Zum Thema Wald und Forstwirtschaft im Klimawandel diskutierte die NABU-Gruppe Heidelberg mit Stadtoberforstrat Tillmann Friederich. Gemeinsam tauschten sie Positionen des
NABU-Bundesverbandes und der Forstverwaltung Heidelberg aus - sowohl fortlaufend direkt an kritischen Stellen im Wald als auch im Rahmen der NABU-Monatssitzung am 10. Mai
2021 per Video-Konferenz.
„Vom Menschen unbeeinflussten Urwald hat es hier nie gegeben. Der Mensch hat seit jeher den Wald beeinflusst und geprägt“, erklärt der Geograph Professor Dr. Klaus-Dieter Hupke, Sprecher des
NABU-Heidelberg, zu Beginn der Monatssitzung. Ökologisch verträgliche Waldbewirtschaftung konsequent umsetzen, der erste Punkt im NABU-Programm, sei schon gängige Praxis, so Friederich.
Dauerwaldartige Bewirtschaftung mit einer Beschränkung von Kahlhieben habe bereits Eingang in das Landes-Wald-Gesetz gefunden (§ 15 LWaldG) und Kahlschläge würden in Heidelberg
seit Jahrzehnten nicht mehr gemacht. Unterschiedliche Auffassung besteht hinsichtlich der Beteiligung von nicht-heimischen Baumarten am zukünftigen Waldaufbau. Während Friederich
einer Einbringung von standortgerechten, nicht-heimischen Baumarten gegenüber aufgeschlossen ist, vertritt der NABU hier eine zurückhaltendere Sichtweise und bevorzugt die Begrenzung auf
heimische Arten.
Ein gewisser Anteil des Totholzes soll im Wald verbleiben – darin sind sich alle einig. Jedoch: „Wenn das Totholz nicht geerntet wird und im Wald verbleibt, wird der gesamte
gespeicherte Kohlenstoff ohne Nutzungskaskade an die Atmosphäre abgegeben. Wird es zu Nutzholz verarbeitet, kommt die Klimaschutzwirkung der Holzprodukte zum Tragen“, gibt Friederich zu
Bedenken.
Dass es immer um ein „sowohl als auch“ geht, zeigt sich am unstrittigen Ziel der Naturverjüngung. Dieser schon bevorzugten Praxis stellt der Oberforstrat die Vorteile von
Kunstverjüngung gegenüber: Höhere genetische Vielfalt und eine gezielte Anpassung an Standortfaktoren sei dadurch möglich.
Einigkeit herrscht beim Verzicht auf Pestizide - dies wird in Heidelberg bereits umgesetzt.

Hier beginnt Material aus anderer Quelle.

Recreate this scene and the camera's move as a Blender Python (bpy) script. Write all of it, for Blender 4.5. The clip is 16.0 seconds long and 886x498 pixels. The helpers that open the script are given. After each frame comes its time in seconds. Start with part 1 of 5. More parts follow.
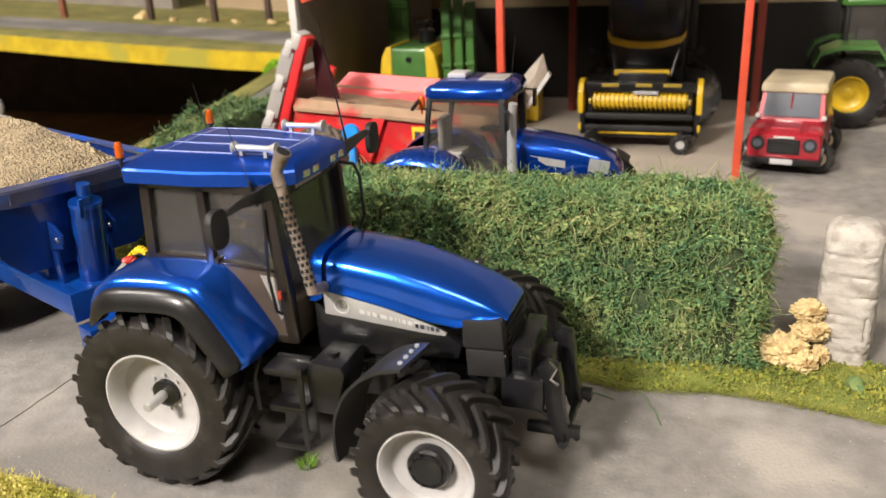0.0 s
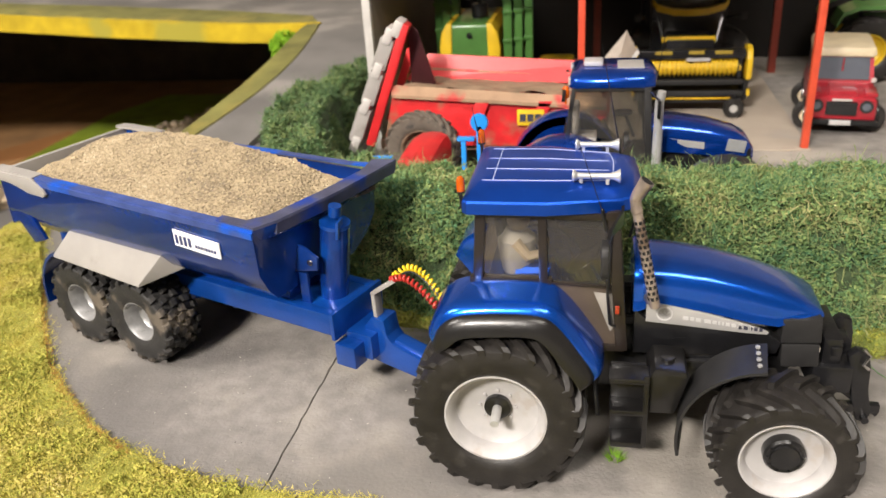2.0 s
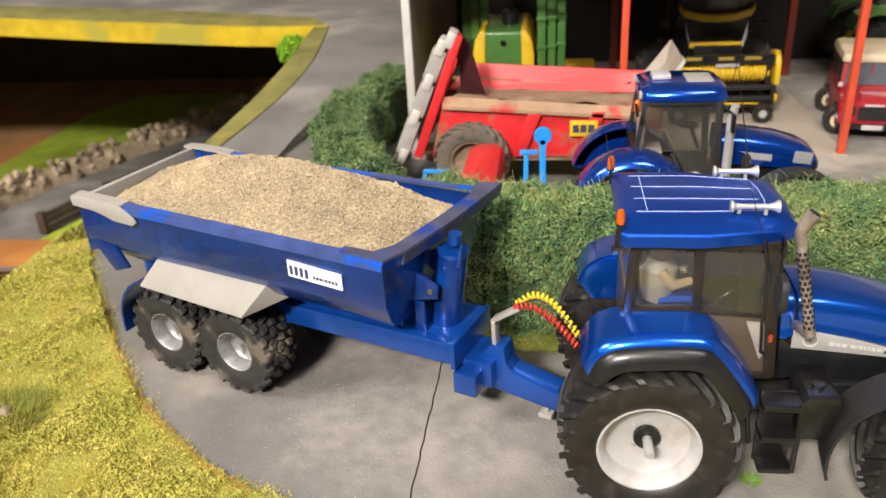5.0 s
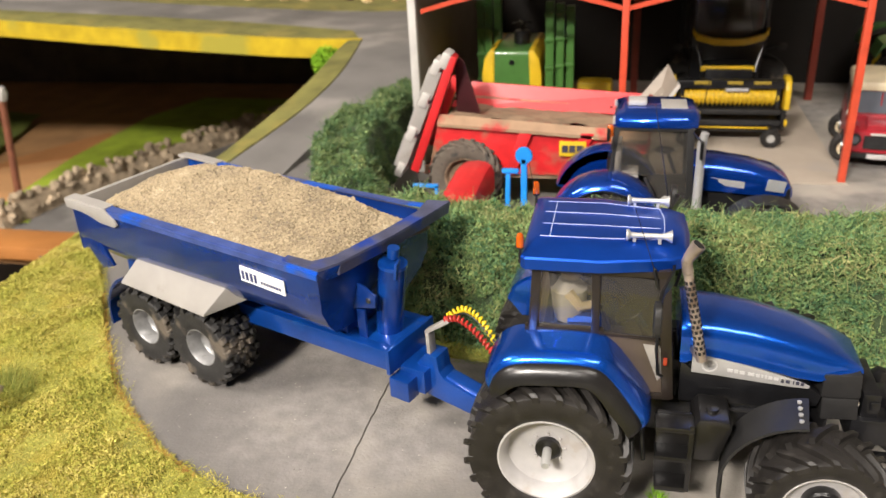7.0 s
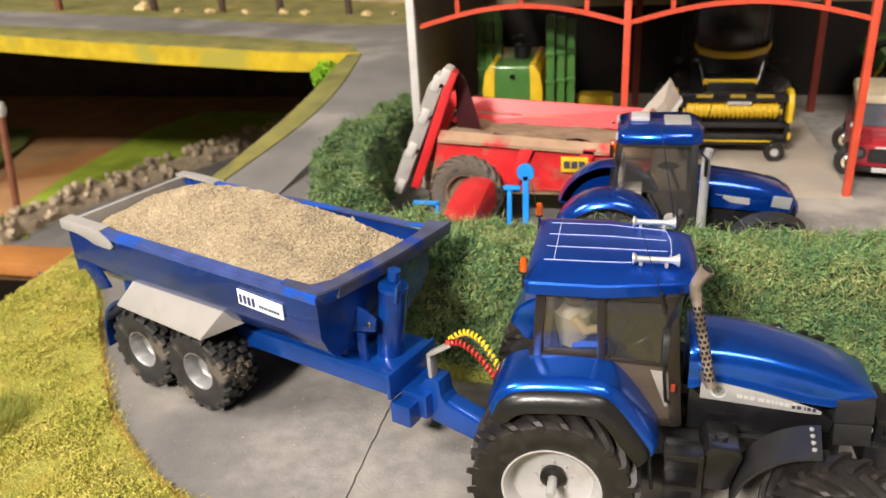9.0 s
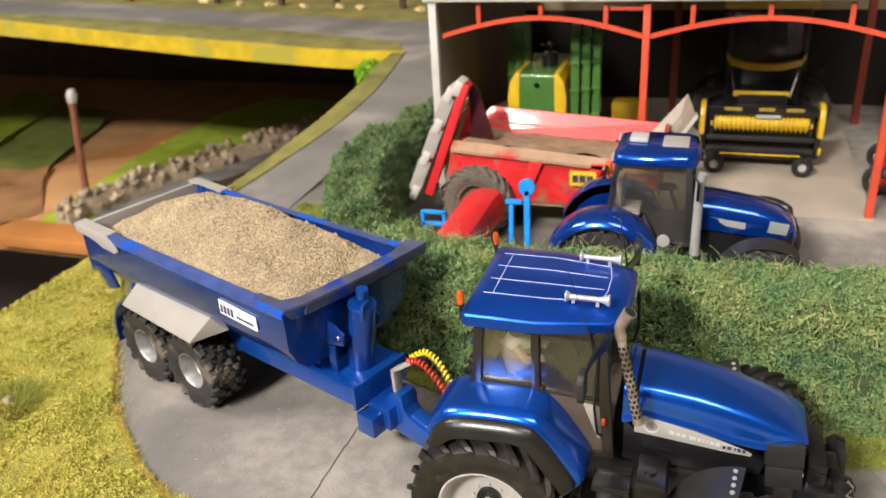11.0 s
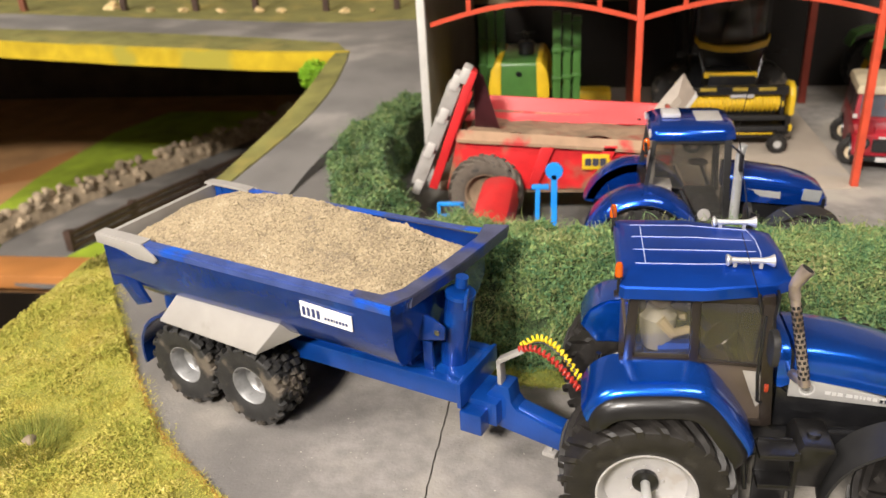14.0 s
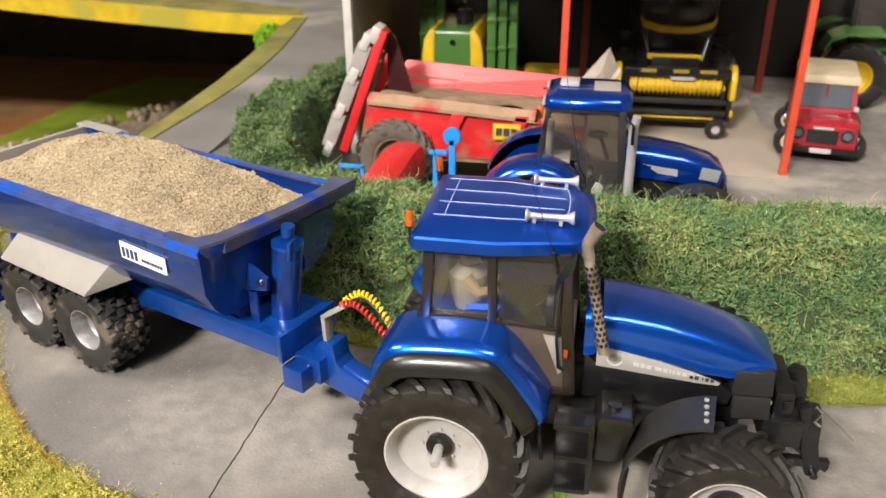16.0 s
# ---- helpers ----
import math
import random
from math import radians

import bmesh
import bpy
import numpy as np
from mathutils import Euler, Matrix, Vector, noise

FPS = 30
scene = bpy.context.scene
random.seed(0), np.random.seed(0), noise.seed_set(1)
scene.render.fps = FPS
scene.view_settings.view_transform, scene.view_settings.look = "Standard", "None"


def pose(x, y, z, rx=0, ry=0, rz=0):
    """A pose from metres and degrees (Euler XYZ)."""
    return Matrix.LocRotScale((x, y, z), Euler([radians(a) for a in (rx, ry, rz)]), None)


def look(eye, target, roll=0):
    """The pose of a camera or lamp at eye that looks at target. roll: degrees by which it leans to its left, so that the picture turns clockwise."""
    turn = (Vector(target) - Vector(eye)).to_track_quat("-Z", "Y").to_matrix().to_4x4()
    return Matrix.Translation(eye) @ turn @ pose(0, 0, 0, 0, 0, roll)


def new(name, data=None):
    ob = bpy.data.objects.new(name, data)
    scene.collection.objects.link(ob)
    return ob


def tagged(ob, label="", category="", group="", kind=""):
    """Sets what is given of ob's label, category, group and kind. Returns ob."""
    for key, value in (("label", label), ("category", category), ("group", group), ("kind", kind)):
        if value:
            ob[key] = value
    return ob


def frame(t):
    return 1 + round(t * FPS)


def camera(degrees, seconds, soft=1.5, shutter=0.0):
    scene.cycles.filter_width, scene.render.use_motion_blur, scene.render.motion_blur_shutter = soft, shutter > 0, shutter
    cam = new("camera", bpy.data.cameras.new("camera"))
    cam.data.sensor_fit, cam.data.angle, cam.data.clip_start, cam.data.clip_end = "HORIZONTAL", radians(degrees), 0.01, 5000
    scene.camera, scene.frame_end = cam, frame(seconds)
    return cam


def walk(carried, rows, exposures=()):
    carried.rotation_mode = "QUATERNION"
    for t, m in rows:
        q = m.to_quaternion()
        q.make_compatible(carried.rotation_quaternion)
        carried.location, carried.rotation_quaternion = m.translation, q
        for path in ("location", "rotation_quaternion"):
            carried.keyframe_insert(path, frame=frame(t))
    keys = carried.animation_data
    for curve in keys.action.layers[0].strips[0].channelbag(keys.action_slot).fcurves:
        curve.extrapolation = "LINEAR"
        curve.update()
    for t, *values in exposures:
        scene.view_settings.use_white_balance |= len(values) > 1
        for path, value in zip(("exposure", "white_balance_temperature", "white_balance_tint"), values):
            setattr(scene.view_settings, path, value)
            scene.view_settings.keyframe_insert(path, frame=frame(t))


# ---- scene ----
cam = camera(57.4, 16.0)
cam.data.dof.use_dof, cam.data.dof.focus_distance, cam.data.dof.aperture_fstop = True, 0.28, 20.0
METRES, EYE, TILT, LEAN, TURN = 0.60, 0.1485, -21.15, 2.6, 18.5
ROWS = [
    (0.0, 0.0, 0.0, 0.0, -0.0, 0.0, 0.0),
    (0.5, -0.0278, 0.0175, -0.0023, -1.39, -1.63, 0.76),
    (1.0, -0.0908, 0.019, 0.0082, -3.28, -2.84, 1.6),
    (1.5, -0.1432, -0.001, 0.0284, -5.38, -3.69, 2.56),
    (2.0, -0.2088, -0.0113, 0.0439, -7.34, -4.23, 3.64),
    (2.5, -0.2598, -0.0075, 0.0543, -9.22, -4.61, 4.69),
    (3.0, -0.2961, 0.0001, 0.0566, -10.64, -4.91, 5.55),
    (5.5, -0.3034, 0.01, 0.0799, -10.15, -5.04, 3.76),
    (6.0, -0.2619, -0.0174, 0.0878, -8.4, -4.82, 2.9),
    (6.5, -0.2375, -0.0333, 0.0769, -6.72, -4.54, 2.41),
    (7.0, -0.2291, -0.0311, 0.0736, -5.66, -4.25, 2.32),
    (7.5, -0.2321, -0.027, 0.0781, -5.32, -3.94, 2.43),
    (8.0, -0.2352, -0.0233, 0.0831, -5.33, -3.65, 2.57),
    (8.5, -0.2289, -0.0208, 0.086, -5.49, -3.52, 2.63),
    (9.0, -0.2282, -0.0208, 0.0803, -5.63, -3.54, 2.62),
    (11.5, -0.1338, -0.0533, 0.1075, 1.58, -4.64, 0.31),
    (12.0, -0.117, -0.061, 0.1072, 2.55, -4.46, 0.14),
    (12.5, -0.1353, -0.0683, 0.1144, 1.83, -4.04, 0.53),
    (13.0, -0.1684, -0.0486, 0.1075, -1.33, -3.59, 1.44),
    (13.5, -0.2404, -0.0238, 0.0924, -5.05, -3.67, 2.8),
    (14.0, -0.2954, -0.0036, 0.0908, -9.01, -4.14, 4.06),
    (14.5, -0.3199, 0.0233, 0.0908, -11.57, -4.72, 4.67),
    (15.0, -0.3245, 0.0263, 0.0934, -12.4, -5.12, 4.29),
    (15.5, -0.2873, 0.0158, 0.0791, -11.04, -5.13, 2.9),
    (16.0, -0.1863, -0.0001, 0.0635, -7.87, -4.9, 0.75),
]
walk(cam, [(t, pose(0, 0, EYE, TILT, LEAN, TURN) @ pose(METRES * x, METRES * y, METRES * z, 90 + pitch, roll, yaw)) for t, x, y, z, yaw, pitch, roll in ROWS],
     [(0.0, 0.0, 6500, 15), (16.0, 0.0, 6500, 15)])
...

Kritisch sieht Friederich die NABU-Forderung „Mindestens zehn Prozent der
deutschen Waldfläche der Natur überlassen“. Dadurch verzichte man auf 8-9 Millionen Tonnen CO2-eq-Einsparung pro Jahr. Abschließend weist er nochmal darauf hin, dass
Wälder in Mitteleuropa sich seit der Eiszeit noch nie ohne direkte Einflussnahme des Menschen entwickelt haben, natürliche Anpassungsprozesse auch im Wirtschaftswald stattfinden und stabile
Ökosysteme sich keinesfalls im „Stilllegungswald“ besser ausbilden. Im Stadtwald werden 5 % der Natur überlassen und weitere 12 % z.Zt. nicht bewirtschaftet. Besonders geschützte
Biotope werden in guter Zusammenarbeit mit den Naturschutzverbänden gepflegt und grundsätzlich wird bei allen Durchforstungen weniger Holz genutzt als gleichzeitig zuwächst.
Der Abend brachte zur Geltung, dass es im Kern viele gemeinsame Ansichten zwischen Forstverwaltung der Stadt und dem Heidelberger NABU gibt. Wo es doch im Einzelfall zu Irritationen und zu
Deutungsunterschieden bei forstlichen Maßnahmen kommt, werden Forstamt und Naturschutzorganisationen sich zusammensetzen und nach Lösungen suchen. Die Kontakte zwischen der Forstverwaltung und
dem Naturschutz lassen auf eine solche Zusammenarbeit auch in Zukunft hoffen.